What needs to be done:
Write out the data again exactly, skipping every picture.

Collected data:

______

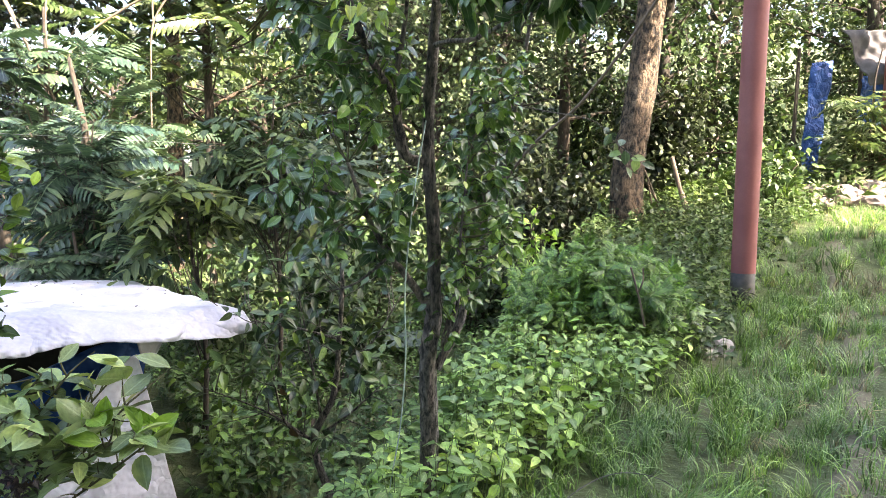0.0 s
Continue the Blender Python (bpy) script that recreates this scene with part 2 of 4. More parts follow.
TARP_BLUE = worn_mat("blue_tarpaulin", (0.01, 0.06, 0.25), (0.018, 0.1, 0.36), 0.6, 6.0, 50.0)
TARP_FOLIAGE = worn_mat("grey_green_sacking", (0.045, 0.075, 0.065), (0.08, 0.11, 0.1), 0.95, 8.0)
# near-black: the shade inside the shed put into the colour
DARKNESS = worn_mat("shed_interior_dark", (0.025, 0.022, 0.02), (0.05, 0.045, 0.04), 0.9)
STONE = worn_mat("pale_stone", (0.32, 0.29, 0.27), (0.48, 0.44, 0.41), 0.85, 9.0, 60.0, depth=0.01)
STONE_PINK = worn_mat("pinkish_rubble", (0.2, 0.155, 0.135), (0.13, 0.105, 0.095), 0.9, 5.0, 40.0, depth=0.01)
CORD_GREEN = worn_mat("green_cord", (0.3, 0.4, 0.34), (0.4, 0.48, 0.43), 0.6)
CABLE = worn_mat("black_cable", (0.02, 0.02, 0.022), (0.04, 0.04, 0.04), 0.5)
WIRE = worn_mat("grey_wire", (0.12, 0.125, 0.13), (0.2, 0.2, 0.21), 0.5, metal=0.5)
PATH_SOIL = worn_mat("trodden_soil", (0.085, 0.085, 0.05), (0.17, 0.145, 0.1), 0.95, 5.0, 45.0, depth=0.02)
# for the added shading wall; kept dark so it returns little light
SHADE_WALL = worn_mat("shade_wall_grey", (0.14, 0.145, 0.14), (0.2, 0.205, 0.2), 0.9, 2.0)


def soil_mat():
    m, n, l, p = mat("soil_and_moss")
    a = noise_tex(n, l, 1.3, 6.0)
    b = noise_tex(n, l, 26.0, 5.0)
    r = ramp(n, [(0.35, (0.05, 0.075, 0.025)), (0.55, (0.075, 0.10, 0.035)), (0.72, (0.14, 0.12, 0.07))])
    l.new(a.outputs["Fac"], r.inputs["Fac"])
    mix = n.new("ShaderNodeMixRGB")
    mix.blend_type = "MULTIPLY"
    mix.inputs["Fac"].default_value = 0.7
    r2 = ramp(n, [(0.3, (0.4, 0.4, 0.4)), (0.7, (1.2, 1.2, 1.2))])
    l.new(b.outputs["Fac"], r2.inputs["Fac"])
    l.new(r.outputs["Color"], mix.inputs["Color1"])
    l.new(r2.outputs["Color"], mix.inputs["Color2"])
    l.new(mix.outputs["Color"], p.inputs["Base Color"])
    p.inputs["Roughness"].default_value = 0.95
    bump(n, l, b.outputs["Fac"], p, 0.8, 0.03)
    return m


def crease(m, strength, distance, scale=5.0):
    """Sharp folds over a cloth."""
    n, l = m.node_tree.nodes, m.node_tree.links
    p = n["Principled BSDF"]
    warp = noise_tex(n, l, 3.0, 4.0)
    tc = n.new("ShaderNodeTexCoord")
    mix = n.new("ShaderNodeMixRGB")
    mix.inputs["Fac"].default_value = 0.25
    l.new(tc.outputs["Object"], mix.inputs["Color1"])
    l.new(warp.outputs["Color"], mix.inputs["Color2"])
    v = n.new("ShaderNodeTexVoronoi")
    v.feature = "DISTANCE_TO_EDGE"
    v.inputs["Scale"].default_value = scale
    l.new(mix.outputs["Color"], v.inputs["Vector"])
    r = ramp(n, [(0.0, (0, 0, 0)), (0.35, (1, 1, 1))])
    l.new(v.outputs["Distance"], r.inputs["Fac"])
    bump(n, l, r.outputs["Color"], p, strength, distance)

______

The reply:
0.0 s
Continue the Blender Python (bpy) script that recreates this scene with part 2 of 4. More parts follow.
TARP_BLUE = worn_mat("blue_tarpaulin", (0.01, 0.06, 0.25), (0.018, 0.1, 0.36), 0.6, 6.0, 50.0)
TARP_FOLIAGE = worn_mat("grey_green_sacking", (0.045, 0.075, 0.065), (0.08, 0.11, 0.1), 0.95, 8.0)
# near-black: the shade inside the shed put into the colour
DARKNESS = worn_mat("shed_interior_dark", (0.025, 0.022, 0.02), (0.05, 0.045, 0.04), 0.9)
STONE = worn_mat("pale_stone", (0.32, 0.29, 0.27), (0.48, 0.44, 0.41), 0.85, 9.0, 60.0, depth=0.01)
STONE_PINK = worn_mat("pinkish_rubble", (0.2, 0.155, 0.135), (0.13, 0.105, 0.095), 0.9, 5.0, 40.0, depth=0.01)
CORD_GREEN = worn_mat("green_cord", (0.3, 0.4, 0.34), (0.4, 0.48, 0.43), 0.6)
CABLE = worn_mat("black_cable", (0.02, 0.02, 0.022), (0.04, 0.04, 0.04), 0.5)
WIRE = worn_mat("grey_wire", (0.12, 0.125, 0.13), (0.2, 0.2, 0.21), 0.5, metal=0.5)
PATH_SOIL = worn_mat("trodden_soil", (0.085, 0.085, 0.05), (0.17, 0.145, 0.1), 0.95, 5.0, 45.0, depth=0.02)
# for the added shading wall; kept dark so it returns little light
SHADE_WALL = worn_mat("shade_wall_grey", (0.14, 0.145, 0.14), (0.2, 0.205, 0.2), 0.9, 2.0)


def soil_mat():
    m, n, l, p = mat("soil_and_moss")
    a = noise_tex(n, l, 1.3, 6.0)
    b = noise_tex(n, l, 26.0, 5.0)
    r = ramp(n, [(0.35, (0.05, 0.075, 0.025)), (0.55, (0.075, 0.10, 0.035)), (0.72, (0.14, 0.12, 0.07))])
    l.new(a.outputs["Fac"], r.inputs["Fac"])
    mix = n.new("ShaderNodeMixRGB")
    mix.blend_type = "MULTIPLY"
    mix.inputs["Fac"].default_value = 0.7
    r2 = ramp(n, [(0.3, (0.4, 0.4, 0.4)), (0.7, (1.2, 1.2, 1.2))])
    l.new(b.outputs["Fac"], r2.inputs["Fac"])
    l.new(r.outputs["Color"], mix.inputs["Color1"])
    l.new(r2.outputs["Color"], mix.inputs["Color2"])
    l.new(mix.outputs["Color"], p.inputs["Base Color"])
    p.inputs["Roughness"].default_value = 0.95
    bump(n, l, b.outputs["Fac"], p, 0.8, 0.03)
    return m


def crease(m, strength, distance, scale=5.0):
    """Sharp folds over a cloth."""
    n, l = m.node_tree.nodes, m.node_tree.links
    p = n["Principled BSDF"]
    warp = noise_tex(n, l, 3.0, 4.0)
    tc = n.new("ShaderNodeTexCoord")
    mix = n.new("ShaderNodeMixRGB")
    mix.inputs["Fac"].default_value = 0.25
    l.new(tc.outputs["Object"], mix.inputs["Color1"])
    l.new(warp.outputs["Color"], mix.inputs["Color2"])
    v = n.new("ShaderNodeTexVoronoi")
    v.feature = "DISTANCE_TO_EDGE"
    v.inputs["Scale"].default_value = scale
    l.new(mix.outputs["Color"], v.inputs["Vector"])
    r = ramp(n, [(0.0, (0, 0, 0)), (0.35, (1, 1, 1))])
    l.new(v.outputs["Distance"], r.inputs["Fac"])
    bump(n, l, r.outputs["Color"], p, strength, distance)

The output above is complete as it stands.